Leave out the images and repeat the listing below without a single change.
(begin)
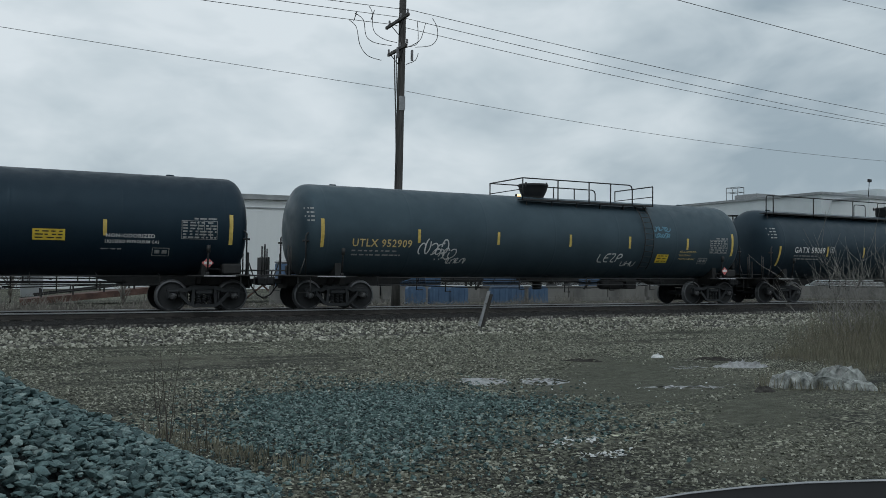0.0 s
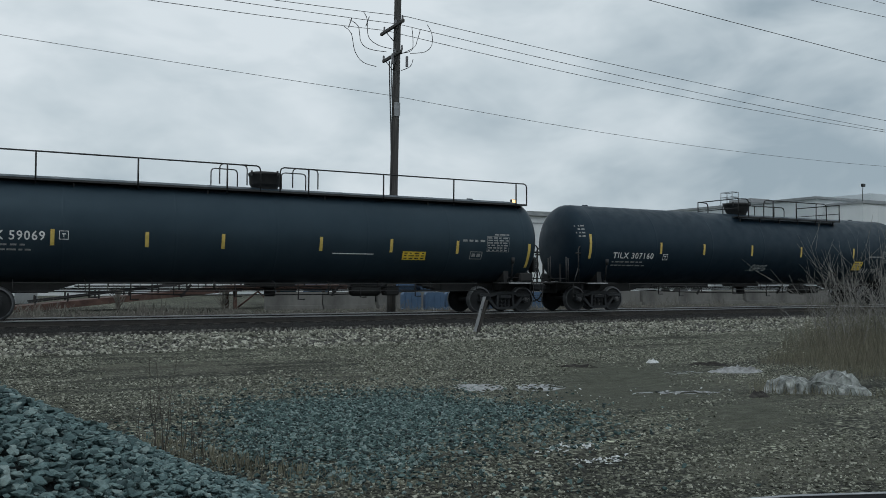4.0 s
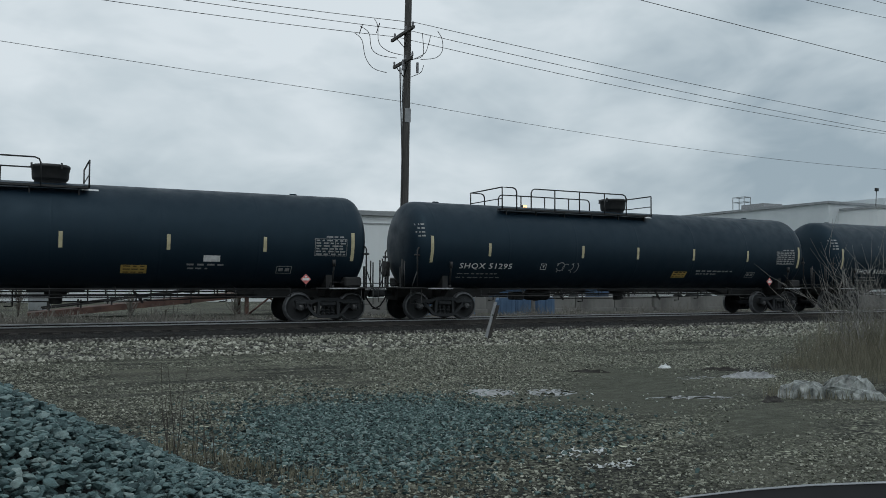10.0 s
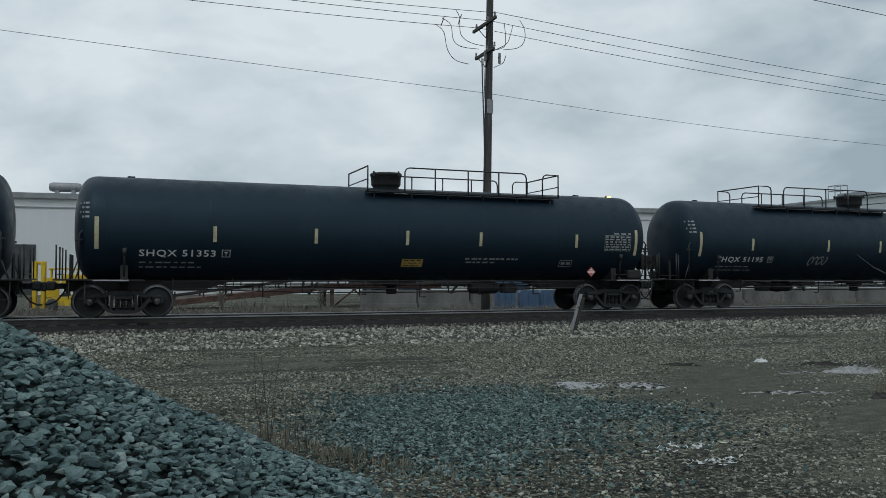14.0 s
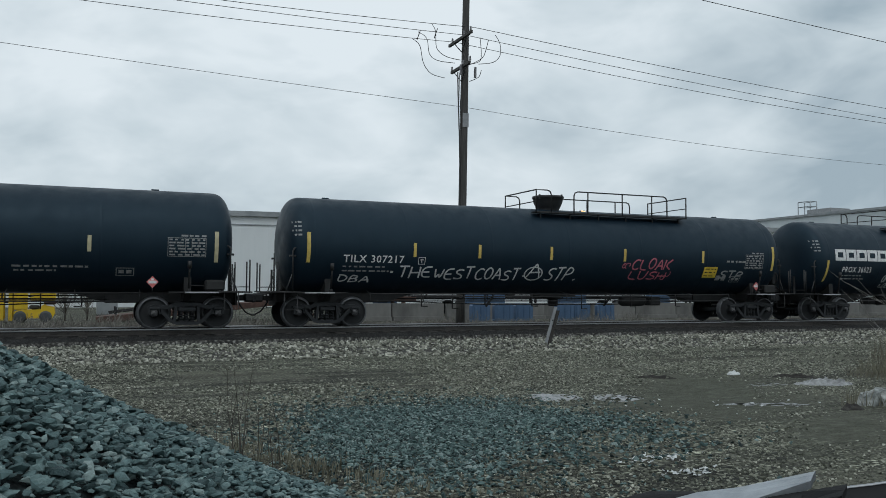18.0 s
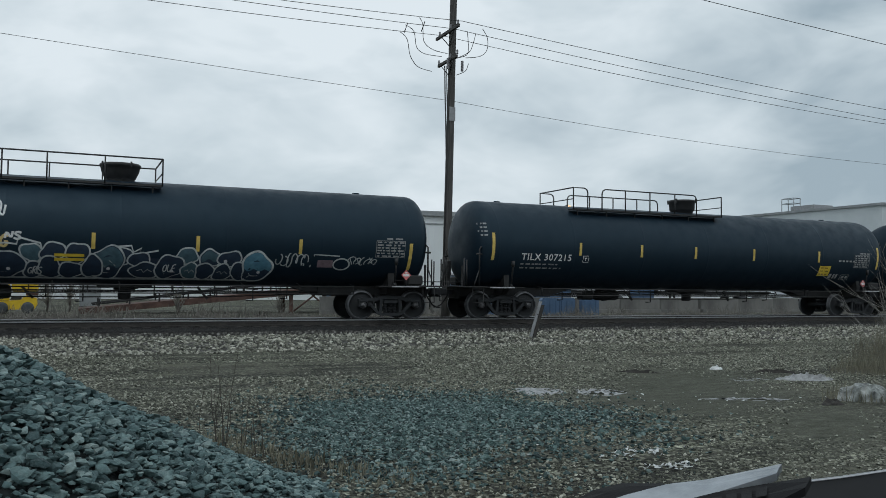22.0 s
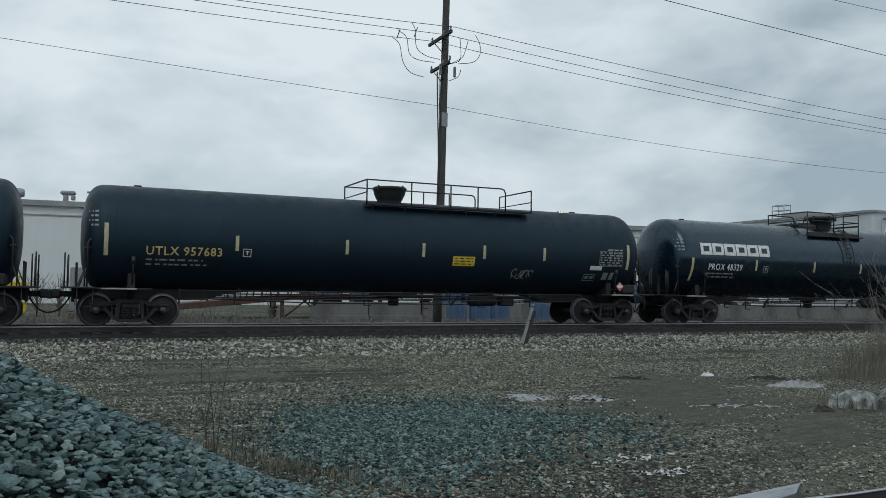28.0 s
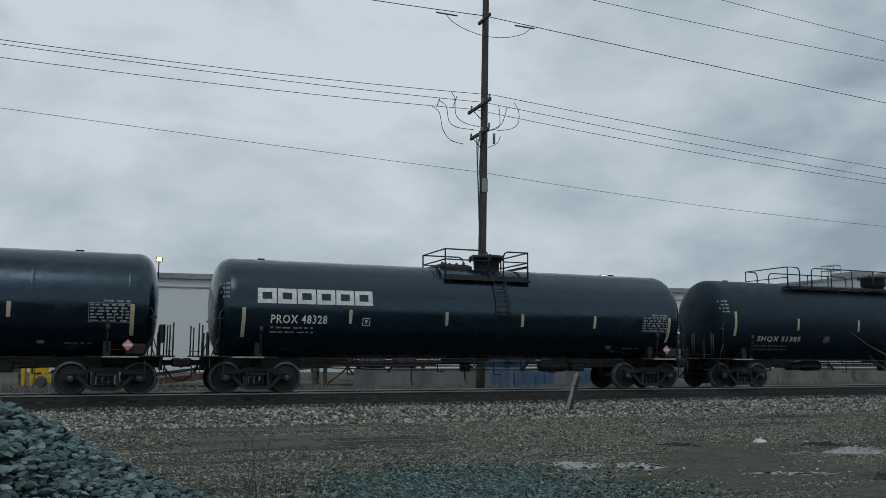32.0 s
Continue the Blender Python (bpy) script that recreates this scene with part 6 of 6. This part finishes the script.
(end)
WRITTEN SOLUTION:
0.0 s
4.0 s
10.0 s
14.0 s
18.0 s
22.0 s
28.0 s
32.0 s
Continue the Blender Python (bpy) script that recreates this scene with part 6 of 6. This part finishes the script.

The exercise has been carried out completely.